-- Exercise objective --
Quote, verbatim, all material below, without pictures.

-- Material provided --

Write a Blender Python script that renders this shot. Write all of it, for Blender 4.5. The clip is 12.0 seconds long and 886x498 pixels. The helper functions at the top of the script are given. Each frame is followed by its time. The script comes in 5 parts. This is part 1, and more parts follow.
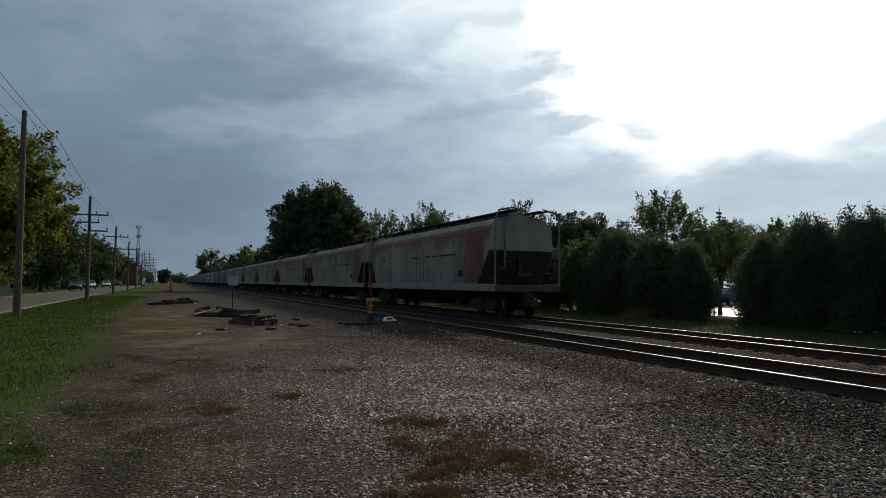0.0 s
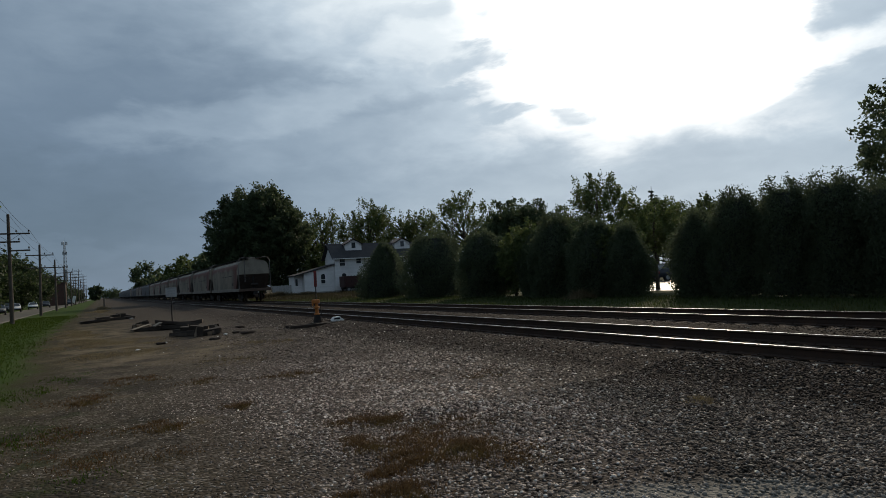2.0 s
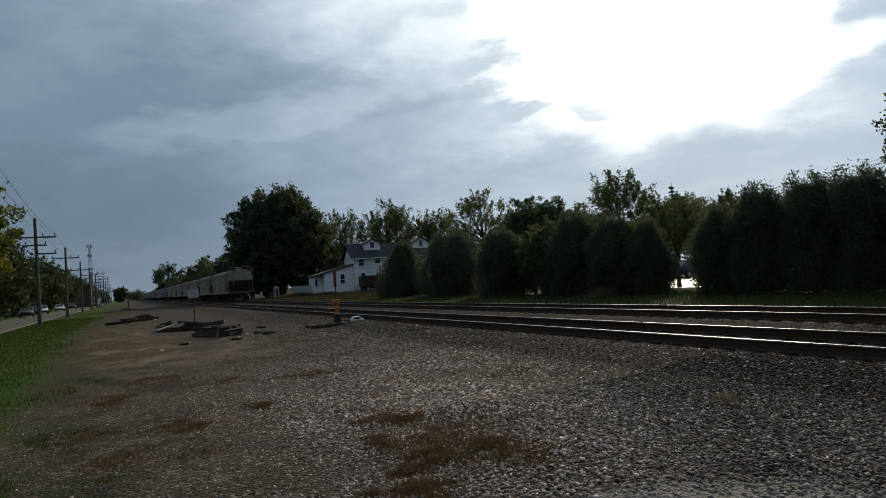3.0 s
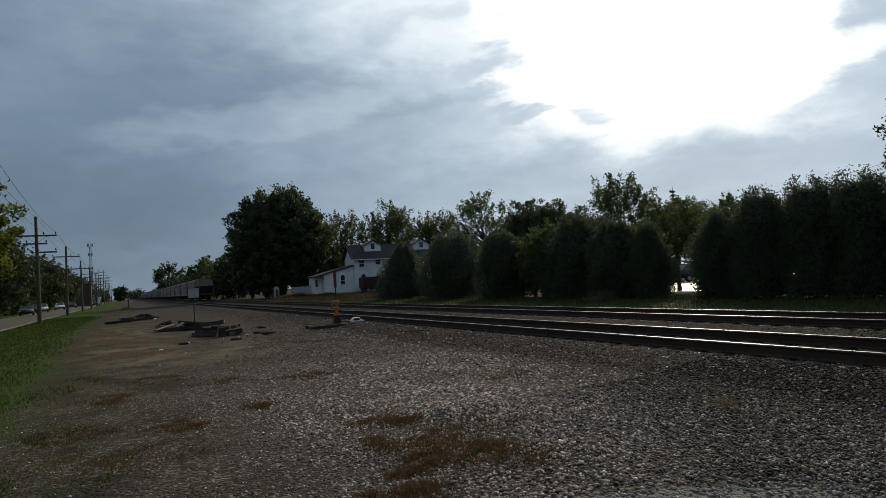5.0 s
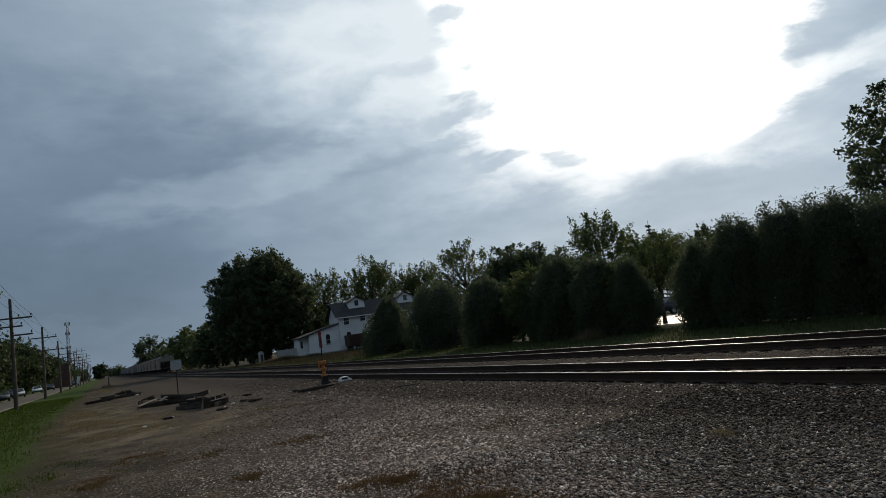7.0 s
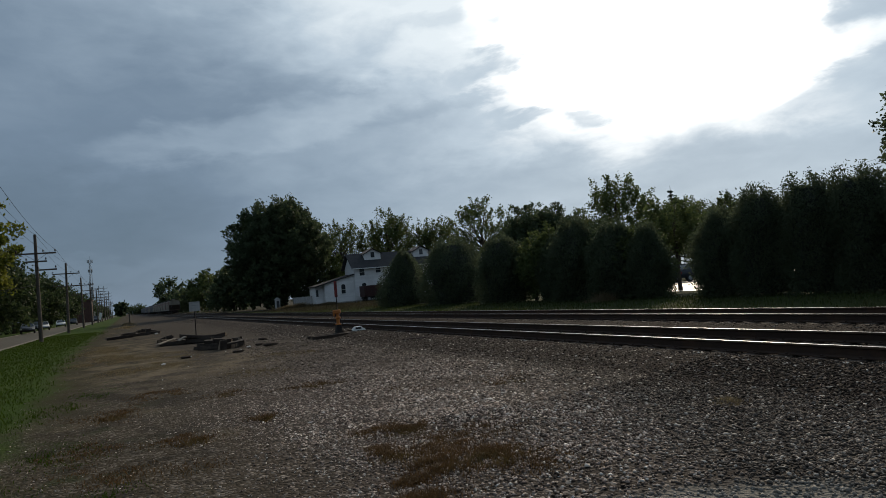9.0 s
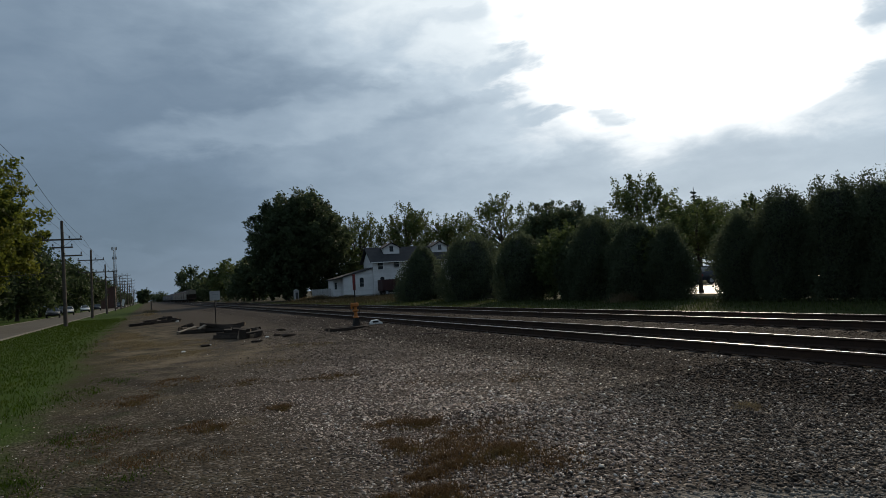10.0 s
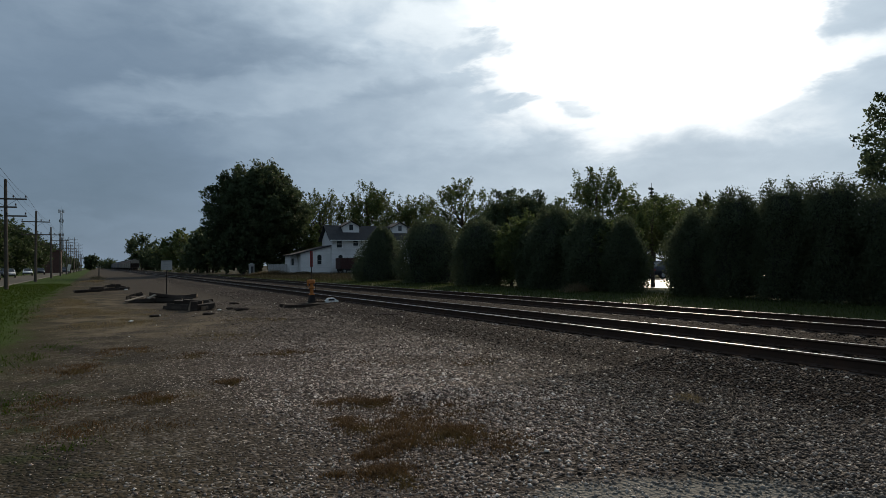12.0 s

-- In response --
Write a Blender Python script that renders this shot. Write all of it, for Blender 4.5. The clip is 12.0 seconds long and 886x498 pixels. The helper functions at the top of the script are given. Each frame is followed by its time. The script comes in 5 parts. This is part 1, and more parts follow.
0.0 s
2.0 s
3.0 s
5.0 s
7.0 s
9.0 s
10.0 s
12.0 s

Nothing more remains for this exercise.